News

Welcome to End Point’s blog

Ongoing observations by End Point people

Insidious List Context

Recently, I fell into a deep pit. Not literally, but a deep pit of Perl debugging. As a result, I'm here to warn you and yours about "Insidious List Context(TM)".

(Note: this is a fairly elementary discussion, for people early in their Perl wizardry training.)

Perl has two contexts for evaluating expressions: list and scalar. (All who know this stuff cold can skip down a ways.) "Scalar" context is what non-Perl languages just call "normal reality", but Perl likes to do things ... differently ... so we have more than one context.

In scalar context, a scalar is a scalar is a scalar, but a list becomes a scalar that represents the number of items in the list. Thus,

@x = (1, 1, 1);  # @x is a list of three 1s
# vs.
$x = (1, 1, 1);  # $x is "3", the list size

In list context, a list of things is still a list of things. That's pretty simple, but when you are expecting a scalar and you get a list, your world can get pretty confused.

Okay, now the know-it-alls have rejoined us. I had a Perl hashref being initialized with code something like this:

my $hr = {
  KEY1 => $value1,
  KEY2 => $value2,
  KEY_TROUBLE => (defined($foo) ? mysub($foo) : 1),
  KEY3 => $value3,
};

So here is the issue: if mysub() returns a list, then the hashref will get extra data. Remember, Perl n00bs, "=>" is not a magical operator, it's just a "fat comma". So a construction like this:

1 => (2, 3, 4)
is really the same as:
1, 2, 3, 4

Here's a complete example to illustrate just what size and shape hole I fell into:

use strict;
use Data::Dumper;

my($value1,$value2,$value3,$foo) = qw(value1 value2 value3 foo);

my $hr = {
  KEY1 => $value1,
  KEY2 => $value2,
  KEY_TROUBLE => (defined($foo) ? mysub($foo) : 1),
  KEY3 => $value3,
};

print Data::Dumper->Dumper($hr);

sub mysub {
  return qw(junk extrajunk);
}
This outputs:
$VAR1 = 'Data::Dumper';
$VAR2 = {
          'extrajunk' => 'KEY3',
          'KEY2' => 'value2',
          'KEY1' => 'value1',
          'value3' => undef,
          'KEY_TROUBLE' => 'junk'
        };

Now, the actual subroutine involved in my little adventure was even more insidious: it returned a list context because it was evaluating a regular expression, in a list context. Its actual source:

sub is_yes {
   return( defined($_[0]) && ($_[0] =~ /^[yYtT1]/));
}

So watch those expression-evaluation contexts; they can turn fairly harmless expressions into code-busters.

2 comments:

Mike Pomraning said...

Neat. Been there.

In a scalar context, an *array* evaluates to its length, whereas a *list* evaluates to its final element. So in your example `$x=(1,1,1)`, $x is 1, not 3.

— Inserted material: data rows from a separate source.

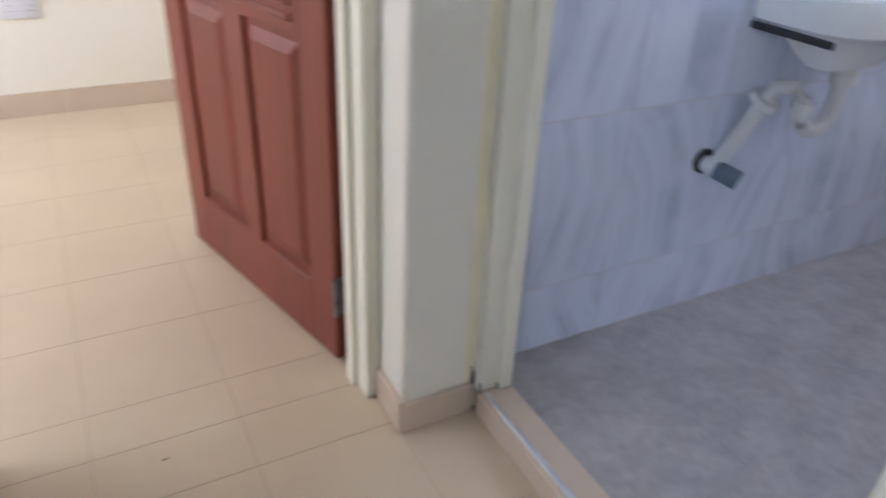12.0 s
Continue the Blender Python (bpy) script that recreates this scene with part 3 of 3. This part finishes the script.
# ---------------------------------------------------------------- the red door
def red_door():
    t = thing("door_1", (0, 0, 0), "half-open red-brown varnished panelled wooden door", "door", kind="structure")
    W, T, Z0, Z1 = 0.77, 0.040, 0.008, 2.02
    st = 0.105

    def at(name, bm, parent=t, label="", mat=RED):
        return part(name, bm, mat, parent, label)

    at("stile", boxed(0, st, 0, T, Z0, Z1, bevel=0.003))
    at("stile", boxed(W - st, W, 0, T, Z0, Z1, bevel=0.003))
    at("mullion", boxed(W / 2 - 0.045, W / 2 + 0.045, 0.001, T - 0.001, Z0 + 0.17, Z1 - 0.11, bevel=0.002))
    for z0, z1 in ((Z0, 0.185), (0.76, 0.90), (1.42, 1.54), (Z1 - 0.11, Z1)):
        at("rail", boxed(st, W - st, 0.0005, T - 0.0005, z0, z1, bevel=0.002))
    for k in range(4):      # reeds on the lock rail, both faces
        z = 0.785 + k * 0.03
        at("reed", boxed(st + 0.02, W - st - 0.02, -0.006, T + 0.006, z, z + 0.018, bevel=0.006, segments=3))
    for x0, x1 in ((st, W / 2 - 0.045), (W / 2 + 0.045, W - st)):
        for z0, z1 in ((0.185, 0.76), (0.90, 1.42), (1.54, Z1 - 0.11)):
            bm = boxed(x0, x1, 0.012, T - 0.012, z0, z1)
            for ya, yb, s in ((0.012, 0.002, 1), (T - 0.012, T - 0.002, -1)):     # raised field, sloping sides
                o = [bm.verts.new(p) for p in ((x0 + 0.018, ya, z0 + 0.018), (x1 - 0.018, ya, z0 + 0.018), (x1 - 0.018, ya, z1 - 0.018), (x0 + 0.018, ya, z1 - 0.018))]
                i = [bm.verts.new(p) for p in ((x0 + 0.042, yb, z0 + 0.046), (x1 - 0.042, yb, z0 + 0.046), (x1 - 0.042, yb, z1 - 0.046), (x0 + 0.042, yb, z1 - 0.046))]
                for k in range(4):
                    bm.faces.new((o[k], o[(k + 1) % 4], i[(k + 1) % 4], i[k]))
                bm.faces.new(i)
            at("panel", bm)
    for z in (0.19, 1.78):
        h = part("hinge", boxed(-0.003, 0.0, 0.002, T - 0.002, z - 0.05, z + 0.05, bevel=0.0008), HINGE, t, "dull steel hinge")
        for k in range(5):
            za = z - 0.05 + k * 0.02
            part("knuckle", tube(bmesh.new(), [(-0.005, T + 0.003, za + 0.0008), (-0.005, T + 0.003, za + 0.0192)], 0.0065 if k % 2 else 0.0058, 12), HINGE, h, smooth=True)
        for dy, dz in ((0.012, -0.036), (0.024, -0.014), (0.012, 0.014), (0.024, 0.036)):
            part("screw", tube(bmesh.new(), [(-0.0028, dy, z + dz), (-0.0036, dy, z + dz)], 0.0038, 10), DARK, h)
    t.matrix_world = Matrix.Translation((-2.792, -5.022, 0)) @ Matrix.Rotation(math.atan2(-0.765, 0.19), 4, "Z")
    return t


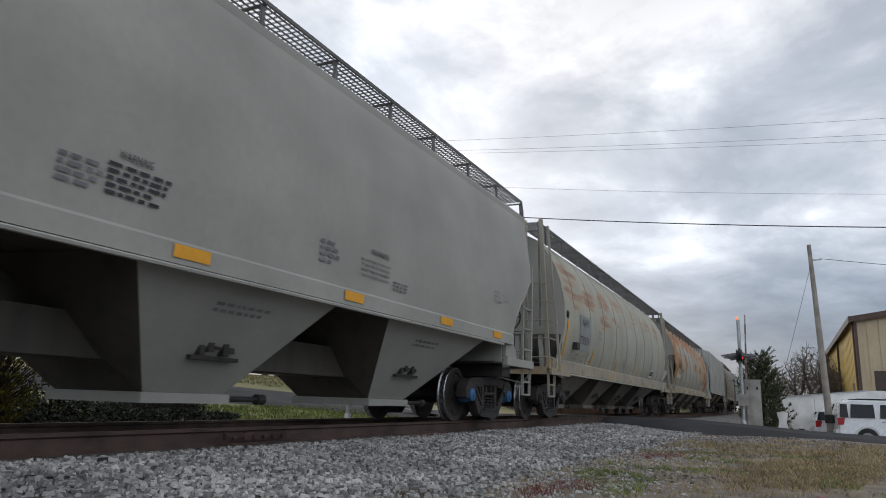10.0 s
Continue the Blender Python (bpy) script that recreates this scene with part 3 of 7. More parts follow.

Now, subs don't "[return] a list context," but they may be evaluated in a list context.

(Was your actual problem that is_yes() was returning an empty list? That would flummox your hashkeys, and at first blush I don't see how is_yes() can return other than a zero or one element list.)

David Christensen said...

Hi Mike,

Yes, is_yes was returning an empty list. Since it was called in the hash assignment the results of the regexp match were being evaluated in list context, so when there was no match it was returning 0 elements which resulted in the shifted hash keys.